In this ongoing series, we are sharing advice, tips and insights from real entrepreneurs who are out there doing business battle on a daily basis. (Answers have been edited and condensed for clarity.)
Who are you and what’s your business?
Brynn McLeod: We are Brynn and Antoine McLeod, the husband and wife team behind STREX Fasteners, a system that makes the process of covering a boat much easier and faster. We’re originally from Anchorage Alaska. We met and started dating in high school over 20 years ago and have been married and business partners for nearly 10 years.
Antoine McLeod: Now we live on a lake near Seattle and when we’re not working, we’re typically on our boat with family and friends. We came up with STREX Fasteners because we were tired of the old way of putting on our boat cover when we were done having fun on the water.
What inspired you to create this business?
Brynn: We thought that there just had to be a better way to cover a boat. Pressing on and snapping in dozens of metal buttons not only took forever but was also very painful on my hands and fingers.
Antoine: Once we realized that there was really nothing on the market that addressed this common problem we knew that this was a great opportunity. We started working with Brynn’s father, who is an engineer, on different designs and after testing out several prototypes finally landed on the STREX Fastener design that we offer now. The best thing about our patented design is that they are very durable yet flexible and they make covering a boat super easy.
Brynn: And we are currently working on several new products that utilize our one-of-a-kind STREX systems: a universal pontoon boat cover with integrated poles that circumvents the need for costly custom canvas covers and eliminates the hassle of crawling underneath the boat to attach it. The other is an OEM design that would provide new covers with the same benefits as our retrofit product.
What advice would you give entrepreneurs looking for funding?
Brynn: I’d say to first start with friends and family. If you have an idea that you believe in and a business plan that clearly shows how you intend on returning their investment chances are you can find someone close to you willing to help.
Antoine: These days there are several Venture Capital and Angel Investor online platforms that can help just about any type of business find funding. I recommend doing your research and trying to find an investor that not only meets your financial needs but aligns with your vision as a brand or company. Once you have identified a good investor that matches what you’re looking for, provide them with your pitch deck and arrange a meeting. From there it’s up to you to deliver a compelling pitch.
What advice would you give for preparing for a pitch meeting?
Brynn: The key to a great elevator pitch is to keep it short and to keep their attention.
Antoine: Practice your elevator pitch over and over again until it becomes second nature to deliver. Then, after you have perfected it, practice your pitch some more.
How did it feel the first day you opened for business?
Brynn: I was super excited once we finally launched our product. Just to think about all the progress we made from the early days of creating prototypes to seeing our final product in its packaging ready to be delivered seemed surreal. Once we started getting orders and sending products out, it finally set in that we did it.

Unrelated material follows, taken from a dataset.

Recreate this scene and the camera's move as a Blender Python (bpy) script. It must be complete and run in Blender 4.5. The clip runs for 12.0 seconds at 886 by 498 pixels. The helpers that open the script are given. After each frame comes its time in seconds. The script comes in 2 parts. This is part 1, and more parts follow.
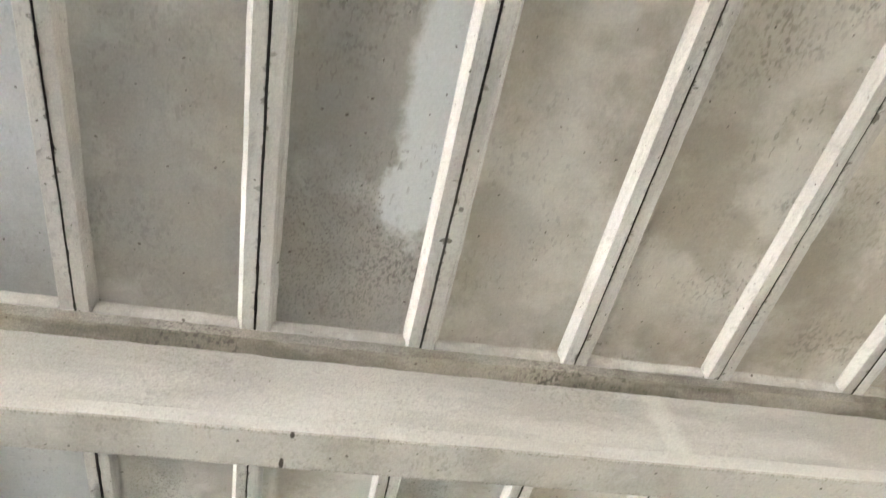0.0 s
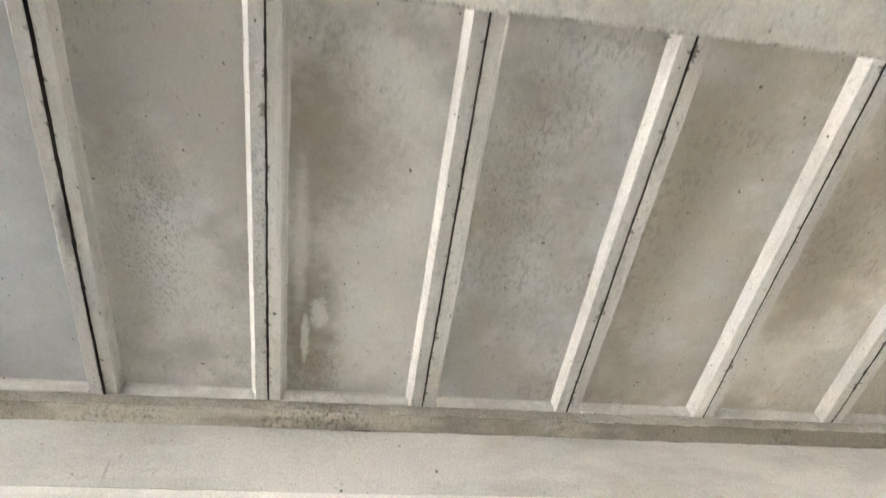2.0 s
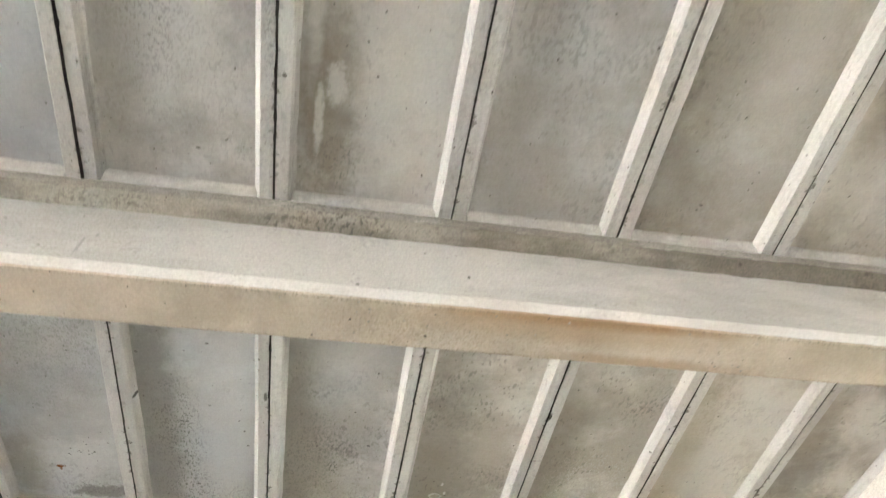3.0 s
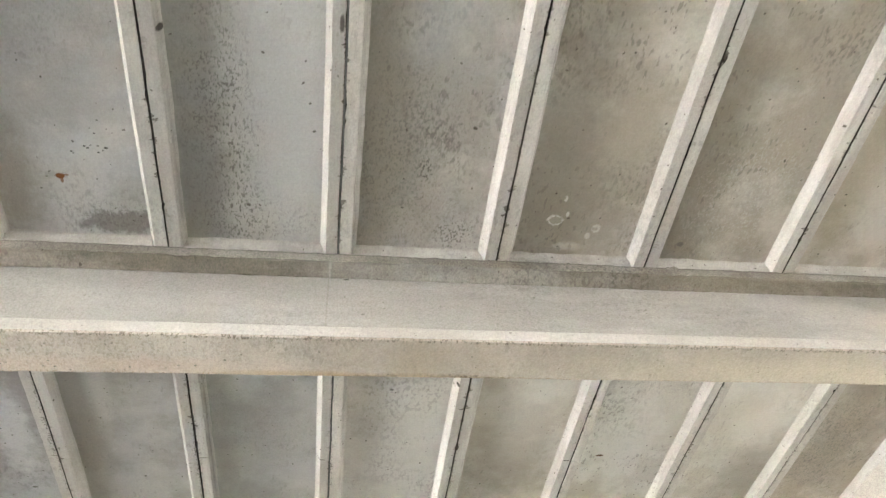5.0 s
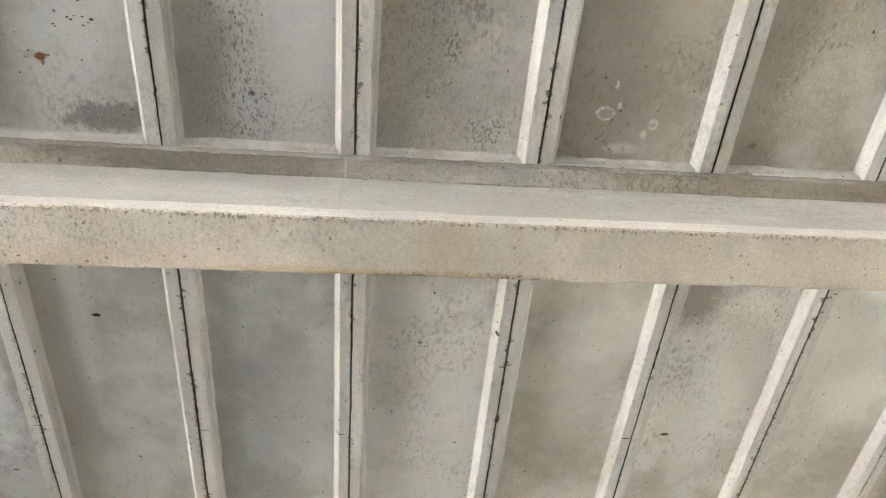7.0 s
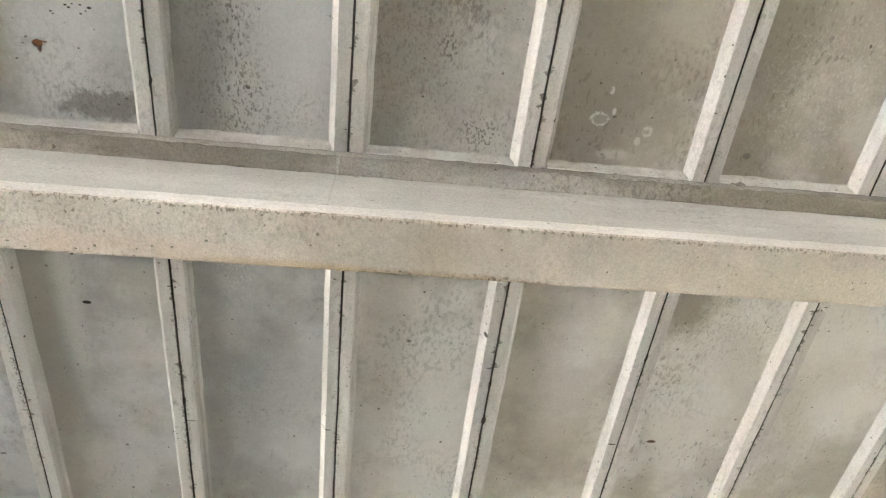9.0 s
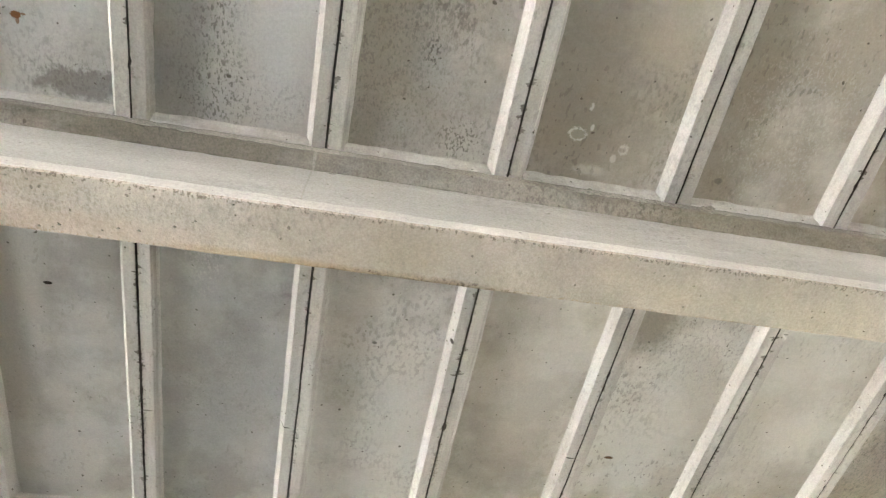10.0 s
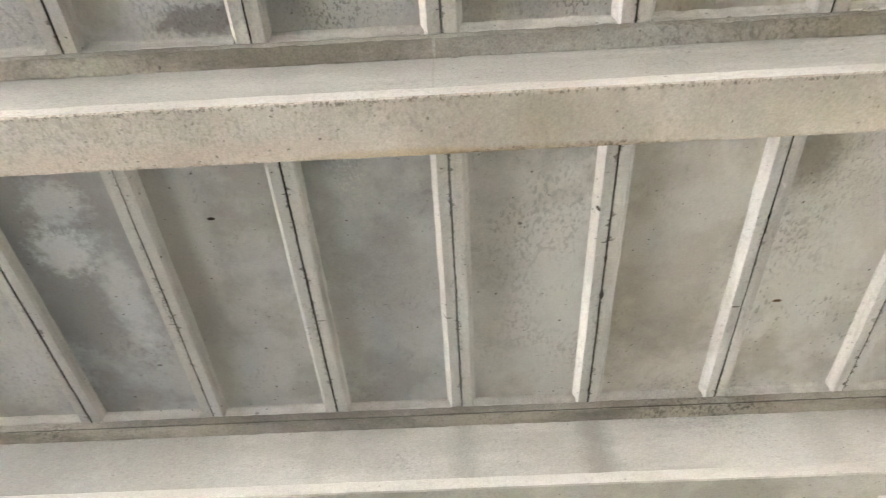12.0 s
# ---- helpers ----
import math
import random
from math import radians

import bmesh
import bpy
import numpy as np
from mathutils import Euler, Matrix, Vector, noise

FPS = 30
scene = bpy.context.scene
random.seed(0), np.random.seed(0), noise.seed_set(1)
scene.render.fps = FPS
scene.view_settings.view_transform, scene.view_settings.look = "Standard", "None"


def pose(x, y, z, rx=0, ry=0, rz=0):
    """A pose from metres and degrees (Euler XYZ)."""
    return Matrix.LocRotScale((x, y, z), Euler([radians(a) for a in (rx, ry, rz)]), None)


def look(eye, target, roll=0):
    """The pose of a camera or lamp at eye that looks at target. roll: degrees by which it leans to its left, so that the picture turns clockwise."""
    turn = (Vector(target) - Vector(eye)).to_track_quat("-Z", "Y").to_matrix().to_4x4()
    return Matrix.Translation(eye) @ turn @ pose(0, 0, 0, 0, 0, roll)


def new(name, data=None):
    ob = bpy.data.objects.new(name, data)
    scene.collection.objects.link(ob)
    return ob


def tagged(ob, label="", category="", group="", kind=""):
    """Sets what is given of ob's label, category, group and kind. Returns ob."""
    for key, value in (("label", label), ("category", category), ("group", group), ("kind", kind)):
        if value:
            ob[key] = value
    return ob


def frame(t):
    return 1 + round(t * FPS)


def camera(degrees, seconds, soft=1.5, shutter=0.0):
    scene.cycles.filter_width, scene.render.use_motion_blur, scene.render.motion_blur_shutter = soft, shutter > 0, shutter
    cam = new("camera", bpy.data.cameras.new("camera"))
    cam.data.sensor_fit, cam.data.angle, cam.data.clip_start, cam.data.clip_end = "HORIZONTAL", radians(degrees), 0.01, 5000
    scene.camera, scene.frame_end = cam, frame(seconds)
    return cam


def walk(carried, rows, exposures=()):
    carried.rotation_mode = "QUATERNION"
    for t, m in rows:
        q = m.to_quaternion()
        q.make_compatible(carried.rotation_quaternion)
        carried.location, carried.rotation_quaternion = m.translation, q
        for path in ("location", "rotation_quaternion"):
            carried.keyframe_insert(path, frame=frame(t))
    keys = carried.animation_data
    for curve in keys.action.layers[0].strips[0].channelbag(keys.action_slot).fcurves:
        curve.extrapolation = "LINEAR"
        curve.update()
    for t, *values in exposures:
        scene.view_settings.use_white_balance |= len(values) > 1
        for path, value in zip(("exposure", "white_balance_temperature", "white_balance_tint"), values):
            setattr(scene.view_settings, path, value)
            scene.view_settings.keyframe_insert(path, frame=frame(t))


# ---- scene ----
cam = camera(66.6, 12.0, soft=1.2, shutter=0.25)
PATH = [
    (0, (0.082, -0.275, 1.852), (0.387, 0.834, 3.488), -5.2),
    (0.5, (0.058, 0.157, 1.782), (0.318, 1.277, 3.418), -5.8),
    (1, (0.065, 0.616, 1.781), (0.293, 1.701, 3.445), -9.5),
    (1.5, (-0.007, 1.051, 1.725), (0.171, 2.044, 3.452), -4.5),
    (2, (0.091, 1.403, 1.83), (0.369, 2.516, 3.469), -7.4),
    (2.5, (0.134, 1.838, 1.832), (0.412, 2.977, 3.453), -6.8),
    (3, (0.099, 2.27, 1.745), (0.368, 3.42, 3.359), -4.7),
    (3.3, (-0.043, 2.652, 1.751), (0.364, 3.767, 3.361), -12.1),
    (3.5, (-0.053, 2.804, 1.727), (0.337, 4.0, 3.282), -10.4),
    (3.7, (-0.069, 2.963, 1.696), (0.278, 4.198, 3.23), -10.5),
    (5.3, (-0.206, 4.201, 1.634), (0.05, 5.342, 3.256), -7.3),
    (5.5, (-0.212, 4.321, 1.625), (-0.05, 5.449, 3.269), -5.6),
    (6, (-0.175, 4.613, 1.651), (-0.044, 5.644, 3.36), -7.0),
    (6.5, (-0.14, 4.74, 1.635), (0.058, 5.731, 3.361), -10.1),
    (7, (-0.122, 4.77, 1.623), (0.08, 5.759, 3.35), -7.9),
    (7.2, (-0.112, 4.772, 1.623), (0.092, 5.751, 3.356), -7.8),
    (9, (-0.073, 4.762, 1.617), (0.119, 5.753, 3.343), -5.4),
    (9.5, (-0.079, 4.774, 1.611), (0.13, 5.76, 3.338), -5.1),
    (10, (-0.062, 4.774, 1.607), (0.203, 5.732, 3.342), -5.5),
    (10.5, (-0.048, 4.778, 1.608), (0.268, 5.74, 3.333), -3.9),
    (11, (-0.086, 4.823, 1.615), (0.215, 5.911, 3.266), -5.2),
    (11.5, (-0.116, 4.829, 1.624), (0.063, 6.032, 3.212), -5.7),
    (12, (-0.18, 4.835, 1.591), (-0.227, 6.073, 3.162), -1.0),
]
walk(cam, [(t, look(eye, target, roll)) for t, eye, target, roll in PATH], [(0, 6.47), (11.2, 6.47), (12, 6.42)])

# ---- world, sun and exposure ----
world = bpy.data.worlds.new("sky")
scene.world = world
world.use_nodes = True
wn, wl = world.node_tree.nodes, world.node_tree.links
sky = wn.new("ShaderNodeTexSky")
sky.sky_type, sky.sun_disc = "NISHITA", False
sky.sun_elevation, sky.sun_rotation = radians(55), radians(225)
wn["Background"].inputs["Strength"].default_value = 0.12
wl.new(sky.outputs["Color"], wn["Background"].inputs["Color"])
sun_data = bpy.data.lights.new("sun", "SUN")
sun_data.energy, sun_data.angle, sun_data.color = 5.0, radians(0.5), (1.0, 0.955, 0.9)
sun = new("sun", sun_data)
sun.matrix_world = look((-20, -20, 40), (0, 0, 0))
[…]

Antoine: I was nervous about everything. Was our website working correctly? Were our ads performing well? So many different things could go wrong. There’s definitely some self-doubt that sets in because you wonder if your idea is really good or not. But it’s in times like those that you just have to believe in your process and trust that all of your hard work will pay off.
What was your toughest challenge and how did you overcome it?
Brynn: Being the new guys in the industry. Most people in the boating business know of each other from different trade shows and marine organizations. We literally had to start from scratch and try to develop relationships with as many professionals in our line of work as we could. What we have found is that most people in our industry were more than willing to help out newcomers like us. It really just took us getting out of our comfort zone to set up meetings and cold call anybody that we thought or hoped would listen to what we had to say.
Antoine: There are so many moving parts that come with this kind of endeavor from handling logistics to payroll to customer service and countless other responsibilities. When you start thinking about all the things you have to do just to get up and running its remarkable that anyone starts a business at all. What I have found helpful is to prioritize keeping everything about your business hyper-organized so that you can feel that you are in control of things while being more productive and hopefully a little less stressed out.
What does the word “entrepreneur” mean to you?
Brynn: Self-starter. Someone who is adventurous and willing to take big risks.
Antoine: Free thinker. Someone with big ideas and the guts to pursue them.
Is there a particular quote or saying that you use as personal motivation?
Brynn: “Do what you can, with what you have, where you are.” That’s Theodore Roosevelt. I love this because there have been so many times in my life that it’s been really easy to make excuses like “We don’t have enough money or experience to pull this off.” This quote reinforces to me that it’s not about your resources but your resourcefulness.
Antoine: “You miss 100% of the shots you don’t take.” — Wayne Gretzky. This quote always inspired me to not fear or shy away from failure. I believe that athletes and entrepreneurs have a lot in common including failing often. In business and in sports failing is a part of the game, and those who win are usually the ones who keep trying until they achieve success.